Lorsque les discounters allemands Aldi et Lidl ont commencé à s’implanter en Suisse au milieu des années 2000, ils n’ont guère été pris au sérieux. Par la concurrence prédominante et gâtée qui pensait que sa clientèle lui était acquise, tout comme par le consommateur lambda qui trouvait l’assortiment trop modeste et la présentation des magasins trop bon marché. Les Allemands n’auraient guère de chances en Suisse. Mais les choses ont finalement tourné autrement. Après quelques difficultés initiales, les discounters ont conquis leur place sur le marché. A présent, l’avarice était autorisée en Suisse. Mais Aldi et Lidl n’étaient pas les seuls. D’autres harddiscounters les ont rejoints sur le marché non alimentaire et les enseignes du commerce de détail ont commencé à s’affronter à coup de rabais, avec pour résultat qu’il n’y a pratiquement plus de prix fermes aujourd’hui, mais seulement l’impression que les promotions s’enchaînent. Aujourd’hui, la publicité ne passe pratiquement plus que par le prix, car la sensibilité de la population aux prix excessifs a augmenté ces dernières années. Aujourd’hui, la fierté n’est plus seulement l’apanage de ceux qui achètent un produit coûteux et montrent ainsi qu’ils ont les moyens, mais aussi et surtout de ceux qui sont en mesure d’affirmer qu’ils ont fait la meilleure affaire. Trente années de mondialisation et la guerre des prix dans le commerce de détail ont transformé le shopping en happening et ont totalement changé le consommateur. On assiste certes à un certain recentrage, certains brodent même sur le thème du «trop c’est l’ennemi du bien», mais la soif de consommation est toujours ininterrompue et le mot d’ordre «plus c’est avantageux, mieux c’est» reste d’actualité.

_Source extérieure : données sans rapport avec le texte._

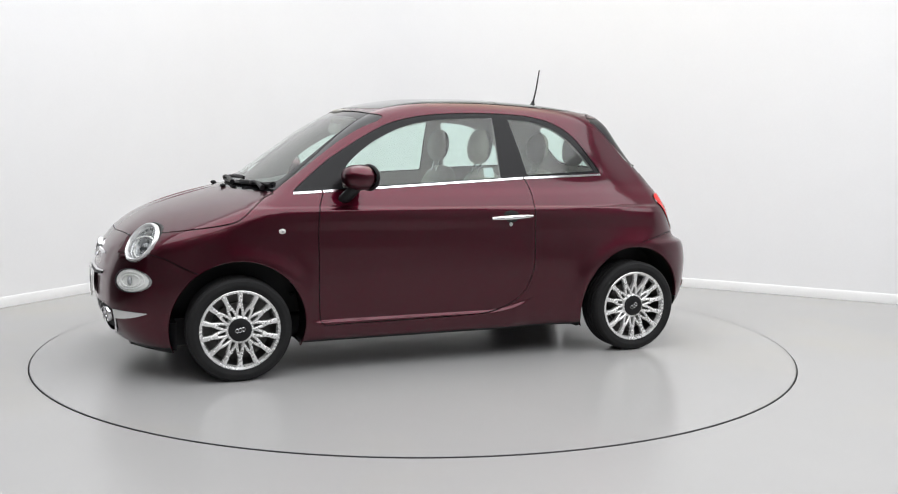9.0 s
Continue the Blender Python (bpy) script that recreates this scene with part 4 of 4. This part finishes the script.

Cette règle ne s’applique cependant plus lorsqu’il est question de transactions importantes. Depuis quelque temps, les taux d’intérêt augmentent et cela commence à donner le vertige à certains, car les hypothèques à taux fixe à dix ans sont repassées au-dessus de la barre des 2%, alors que c’est toujours relativement avantageux. Mais les propriétaires de maisons et d’appartements redoutent néanmoins que le marteau des taux puisse bientôt s’abattre sur eux. Quant à ceux qui sont encore coincés dans une hypothèque à court terme, ils regrettent peut-être à présent de ne pas avoir opté pour une hypothèque à taux fixe il y a un an, lorsque les taux d’intérêt étaient historiquement bas. Je reçois en tous cas de nombreux messages en ce sens et on ne cesse de me demander si l’heure est venue de s’assurer des taux à long terme, car le risque de hausse des taux pourrait bien se matérialiser à présent. Rappelons qu’une hypothèque à taux fixe comporte également des risques, surtout sur une période prolongée, car personne ne peut dire à quel prix il faudra la souscrire de nouveau à l’échéance. Une hypothèque à taux fixe n’a donc vraiment de sens que si je veux disposer d’une base de calcul claire sur une certaine période. Je suis certes temporairement protégé contre le risque de taux, mais en échange je paye aussi plus cher pour l’hypothèque à taux fixe que pour une hypothèque indexée sur le marché monétaire. Et pourtant trois-quarts des ménages suisses ont opté pour une hypothèque à taux fixe (durée supérieure à deux ans). Sur le marché immobilier, l’avarice ne concerne donc que les standards d’aménagement et non les financements. Le peuple préfère parier sur des échéances fermes plutôt que flexibles. Un pari populaire qui coûte cher chaque année.